Est-ce donc là du socialisme municipal ? Parce qu’une ville se charge elle-même de la direction de ses travaux, de ses affaires propres, au lieu de laisser ce soin et ce bénéfice à des intermédiaires, ou bien encore parce qu’elle prend souci de l’hygiène publique, et particulièrement des ouvriers, dira-t-on qu’elle obéit à des principes subversifs ?
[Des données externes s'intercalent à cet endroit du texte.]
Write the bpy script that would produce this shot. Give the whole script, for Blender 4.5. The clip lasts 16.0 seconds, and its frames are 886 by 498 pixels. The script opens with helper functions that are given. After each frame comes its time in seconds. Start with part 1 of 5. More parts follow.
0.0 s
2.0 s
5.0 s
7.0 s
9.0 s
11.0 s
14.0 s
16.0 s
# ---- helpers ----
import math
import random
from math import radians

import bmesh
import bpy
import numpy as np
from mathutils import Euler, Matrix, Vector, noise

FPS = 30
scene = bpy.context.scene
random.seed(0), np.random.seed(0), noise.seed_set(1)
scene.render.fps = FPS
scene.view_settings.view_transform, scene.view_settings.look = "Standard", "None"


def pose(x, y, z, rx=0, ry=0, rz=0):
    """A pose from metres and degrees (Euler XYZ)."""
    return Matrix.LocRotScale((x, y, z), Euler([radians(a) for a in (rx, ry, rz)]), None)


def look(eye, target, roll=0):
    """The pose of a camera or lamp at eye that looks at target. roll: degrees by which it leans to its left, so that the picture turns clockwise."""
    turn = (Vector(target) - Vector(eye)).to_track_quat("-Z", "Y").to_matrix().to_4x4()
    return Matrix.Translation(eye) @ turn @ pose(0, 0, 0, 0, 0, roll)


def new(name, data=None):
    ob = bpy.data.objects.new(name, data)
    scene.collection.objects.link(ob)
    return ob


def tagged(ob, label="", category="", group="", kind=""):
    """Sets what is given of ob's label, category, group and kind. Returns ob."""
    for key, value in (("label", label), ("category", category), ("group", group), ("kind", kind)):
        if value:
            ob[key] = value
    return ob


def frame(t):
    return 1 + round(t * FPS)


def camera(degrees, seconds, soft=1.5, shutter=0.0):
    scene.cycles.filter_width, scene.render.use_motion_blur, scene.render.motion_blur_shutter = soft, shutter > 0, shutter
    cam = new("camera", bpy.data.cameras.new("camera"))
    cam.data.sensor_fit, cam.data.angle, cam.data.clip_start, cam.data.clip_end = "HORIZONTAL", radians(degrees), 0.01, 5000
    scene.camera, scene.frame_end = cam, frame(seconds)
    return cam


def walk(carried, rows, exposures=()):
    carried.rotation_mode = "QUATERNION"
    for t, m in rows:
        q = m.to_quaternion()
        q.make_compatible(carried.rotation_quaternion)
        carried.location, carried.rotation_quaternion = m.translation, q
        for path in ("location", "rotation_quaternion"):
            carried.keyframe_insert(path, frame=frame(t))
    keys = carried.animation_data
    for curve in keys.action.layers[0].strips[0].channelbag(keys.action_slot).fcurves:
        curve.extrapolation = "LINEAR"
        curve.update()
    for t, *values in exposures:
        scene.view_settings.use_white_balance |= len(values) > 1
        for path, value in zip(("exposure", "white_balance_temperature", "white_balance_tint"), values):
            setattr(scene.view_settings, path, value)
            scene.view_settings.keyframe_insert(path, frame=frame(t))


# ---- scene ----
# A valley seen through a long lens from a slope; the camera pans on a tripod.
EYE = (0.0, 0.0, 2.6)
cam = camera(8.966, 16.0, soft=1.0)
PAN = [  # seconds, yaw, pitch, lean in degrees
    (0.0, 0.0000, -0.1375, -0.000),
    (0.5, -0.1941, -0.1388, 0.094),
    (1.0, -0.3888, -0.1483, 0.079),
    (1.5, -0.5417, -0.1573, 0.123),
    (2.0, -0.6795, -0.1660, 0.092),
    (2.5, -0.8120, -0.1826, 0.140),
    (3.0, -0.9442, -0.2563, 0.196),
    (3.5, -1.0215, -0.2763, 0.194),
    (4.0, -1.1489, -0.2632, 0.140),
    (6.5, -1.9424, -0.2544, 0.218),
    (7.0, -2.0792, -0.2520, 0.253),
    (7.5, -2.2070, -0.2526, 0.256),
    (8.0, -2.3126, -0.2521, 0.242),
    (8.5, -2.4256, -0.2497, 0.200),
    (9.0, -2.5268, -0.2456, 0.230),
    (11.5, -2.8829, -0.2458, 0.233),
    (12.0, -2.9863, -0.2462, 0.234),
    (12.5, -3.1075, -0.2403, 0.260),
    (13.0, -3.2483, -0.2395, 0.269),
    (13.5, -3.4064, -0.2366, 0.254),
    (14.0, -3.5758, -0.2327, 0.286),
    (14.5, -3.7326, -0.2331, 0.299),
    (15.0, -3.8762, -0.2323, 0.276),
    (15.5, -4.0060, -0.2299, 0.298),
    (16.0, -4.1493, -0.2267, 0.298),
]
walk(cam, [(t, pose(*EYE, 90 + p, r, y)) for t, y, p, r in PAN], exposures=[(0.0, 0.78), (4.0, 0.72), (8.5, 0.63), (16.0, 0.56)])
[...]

Un conseiller municipal de Glasgow se montrait un jour fort étonné de lire dans un ouvrage sur les municipalités anglaises, paru aux États-Unis, que sa ville offrait l’exemple le plus parfait du socialisme communal, et que lui-même était désigné comme socialiste. Il n’en revenait pas. Dans sa pensée, il avait seulement songé à prendre des mesures, qui, d’après ses collègues et lui, fournissaient le meilleur moyen d’assurer le bien-être matériel et moral de la communauté. Leur seul mobile était le bien public, et ils avaient beau se creuser la tête et faire des raisonnemens à perte de vue, ils ne parvenaient pas à rattacher l’éclairage des rues à la croissance du socialisme d’État[1]. Traiter les ouvriers d’une façon intelligente et reconnaître les syndicats n’implique pas le socialisme, et vers aucune direction ils n’apercevaient un développement dans le sens expressément socialiste. Si le rôle des socialistes, ajoutait-il, est de rappeler à l’accomplissement des devoirs sociaux, ce rôle est superflu en Angleterre, car toutes les classes en sont pénétrées. — Les socialistes ne forment eux-mêmes qu’une quantité négligeable. Le nombre de leurs partisans est restreint. Ils n’ont pu forcer la porte de la Chambre des communes. Ils ont réussi à pénétrer dans les conseils municipaux, grâce à l’appui des progressistes ; aux élections de 1889, par suite du droit de vote plus démocratique, les progressistes se sont trouvés en majorité dans le Conseil de comté ; en 1898, ils ont gagné douze sièges, et comptent soixante-dix élus,

  1. Soziale Praxis du 11 avril 1898.